This definitive retrospective of Steve McCurry’s work in Afghanistan spans almost four decades of pictures. Depicting a rare and disarming humanity, McCurry photographs that seemingly blighted yet beautiful country with remarkable skill and passion. “They are a proud people, eyes leveled straight, in contempt as much as in curiosity: these are the faces, both male and female, that peer so defiantly from Steve’s magnificent photographs.” Afghanistan is a country overwhelmed by tribal rivalries, colonial wars, and geo-political conflict.
The Afghans have always called their mountains “the land of rebellion.” In spite of this, born of chaos and entrenched conflict are these most breathtaking of images. American photographer Steve McCurry has traveled to Afghanistan regularly for almost four decades to document its people with a rare and disarming humanity.

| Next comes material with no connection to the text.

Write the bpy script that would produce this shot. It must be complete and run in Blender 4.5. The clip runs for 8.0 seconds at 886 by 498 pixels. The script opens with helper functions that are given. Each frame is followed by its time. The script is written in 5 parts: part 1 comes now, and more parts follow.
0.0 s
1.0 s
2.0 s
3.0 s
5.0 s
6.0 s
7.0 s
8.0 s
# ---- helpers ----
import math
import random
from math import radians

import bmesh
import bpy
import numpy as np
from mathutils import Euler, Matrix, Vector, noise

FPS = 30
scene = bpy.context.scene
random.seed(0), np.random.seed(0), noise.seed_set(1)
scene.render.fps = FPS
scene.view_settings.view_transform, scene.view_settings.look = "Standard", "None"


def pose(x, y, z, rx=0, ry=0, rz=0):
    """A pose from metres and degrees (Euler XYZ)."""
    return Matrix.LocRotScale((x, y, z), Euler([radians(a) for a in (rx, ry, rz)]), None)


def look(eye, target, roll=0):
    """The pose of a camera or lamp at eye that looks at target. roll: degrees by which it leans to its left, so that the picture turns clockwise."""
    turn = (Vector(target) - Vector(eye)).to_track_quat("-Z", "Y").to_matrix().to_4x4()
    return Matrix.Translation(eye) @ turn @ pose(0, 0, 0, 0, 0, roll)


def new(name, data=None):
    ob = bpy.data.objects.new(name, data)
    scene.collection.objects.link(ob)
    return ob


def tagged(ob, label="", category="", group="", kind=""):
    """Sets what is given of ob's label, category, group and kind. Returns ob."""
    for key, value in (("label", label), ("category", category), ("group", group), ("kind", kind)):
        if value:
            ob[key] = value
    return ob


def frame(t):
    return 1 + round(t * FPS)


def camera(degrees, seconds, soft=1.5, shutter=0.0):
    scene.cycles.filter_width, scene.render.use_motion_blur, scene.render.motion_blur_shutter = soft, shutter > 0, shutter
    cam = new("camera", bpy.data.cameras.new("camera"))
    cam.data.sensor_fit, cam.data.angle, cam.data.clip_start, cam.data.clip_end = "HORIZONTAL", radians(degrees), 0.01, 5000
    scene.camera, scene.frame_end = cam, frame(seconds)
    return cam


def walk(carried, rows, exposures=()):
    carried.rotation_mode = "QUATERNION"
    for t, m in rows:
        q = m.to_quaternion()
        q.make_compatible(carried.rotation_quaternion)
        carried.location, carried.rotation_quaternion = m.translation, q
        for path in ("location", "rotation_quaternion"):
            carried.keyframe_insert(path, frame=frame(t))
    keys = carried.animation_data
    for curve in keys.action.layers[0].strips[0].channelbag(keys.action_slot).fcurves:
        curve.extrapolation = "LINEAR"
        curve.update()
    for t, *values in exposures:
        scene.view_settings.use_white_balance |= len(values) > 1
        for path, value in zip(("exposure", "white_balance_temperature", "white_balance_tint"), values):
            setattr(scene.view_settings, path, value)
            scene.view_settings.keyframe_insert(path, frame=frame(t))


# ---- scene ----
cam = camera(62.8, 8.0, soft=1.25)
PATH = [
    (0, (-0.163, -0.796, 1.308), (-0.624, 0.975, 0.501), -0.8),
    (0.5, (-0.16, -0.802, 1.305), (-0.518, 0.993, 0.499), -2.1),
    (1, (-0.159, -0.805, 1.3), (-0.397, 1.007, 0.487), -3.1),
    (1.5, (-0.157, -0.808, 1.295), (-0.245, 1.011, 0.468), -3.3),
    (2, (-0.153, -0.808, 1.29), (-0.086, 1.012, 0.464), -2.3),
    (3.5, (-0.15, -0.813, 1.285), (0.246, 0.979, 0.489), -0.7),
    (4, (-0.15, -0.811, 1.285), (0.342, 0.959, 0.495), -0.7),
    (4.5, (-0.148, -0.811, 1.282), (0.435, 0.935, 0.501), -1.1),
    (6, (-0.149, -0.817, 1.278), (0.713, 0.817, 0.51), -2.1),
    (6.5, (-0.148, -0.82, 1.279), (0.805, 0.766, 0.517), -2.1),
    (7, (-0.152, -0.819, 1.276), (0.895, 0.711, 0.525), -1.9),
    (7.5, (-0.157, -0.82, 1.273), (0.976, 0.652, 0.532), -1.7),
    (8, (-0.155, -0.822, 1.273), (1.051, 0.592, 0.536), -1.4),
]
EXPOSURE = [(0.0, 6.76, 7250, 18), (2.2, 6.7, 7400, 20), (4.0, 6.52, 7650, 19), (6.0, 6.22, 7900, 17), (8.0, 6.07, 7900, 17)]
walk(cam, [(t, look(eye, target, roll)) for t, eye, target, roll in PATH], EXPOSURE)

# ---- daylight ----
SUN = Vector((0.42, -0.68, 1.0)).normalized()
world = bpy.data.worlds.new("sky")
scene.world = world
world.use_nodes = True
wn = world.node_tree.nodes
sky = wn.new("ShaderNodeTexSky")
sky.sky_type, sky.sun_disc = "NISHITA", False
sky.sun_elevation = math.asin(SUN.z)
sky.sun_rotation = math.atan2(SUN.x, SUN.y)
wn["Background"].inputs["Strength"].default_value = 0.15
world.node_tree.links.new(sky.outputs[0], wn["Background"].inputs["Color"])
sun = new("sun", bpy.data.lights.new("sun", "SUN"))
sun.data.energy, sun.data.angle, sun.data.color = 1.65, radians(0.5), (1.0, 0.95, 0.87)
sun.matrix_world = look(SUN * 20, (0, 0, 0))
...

His most striking 1984 portrait Afghan Girl has graced the covers of magazines the world over, in equal parts haunting and evoking remarkable grace and dignity. In common with so much of McCurry’s work, it has a timeless, painterly quality —entirely at odds with the battle-torn backdrop of the region in which it was taken.

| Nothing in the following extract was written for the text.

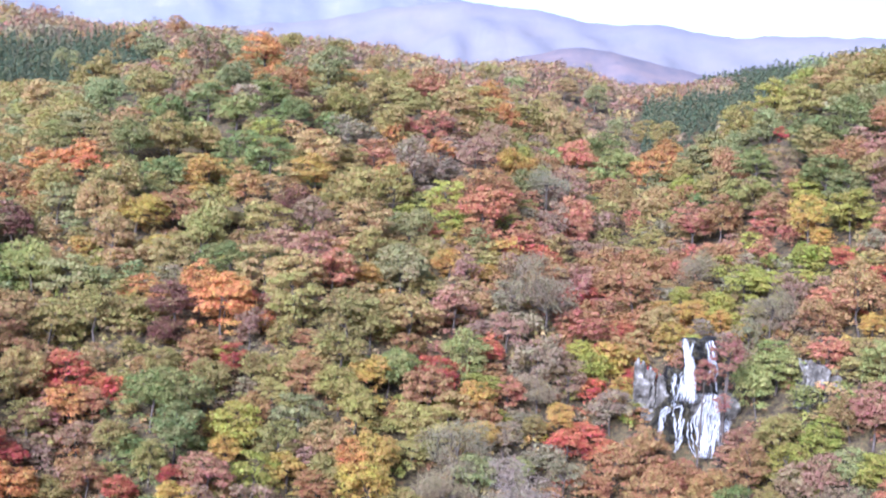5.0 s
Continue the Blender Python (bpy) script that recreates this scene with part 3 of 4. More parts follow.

Steve McCurry has always been subjected to dangers that are an inevitable part of life “on the road” for photographers. He often ventured behind the lines, usually at great risk; his first trip to Afghanistan in 1979 involved him dressing in Afghan robes in order to be smuggled across the border from Pakistan. That journey into the treacherous, unpredictable landscape—territory controlled at various times by the Mujahideen, the Russians, and the Taliban—was one that McCurry would make numerous times. Many other photographers would follow in his footsteps, but none would return with such a flawless body of work.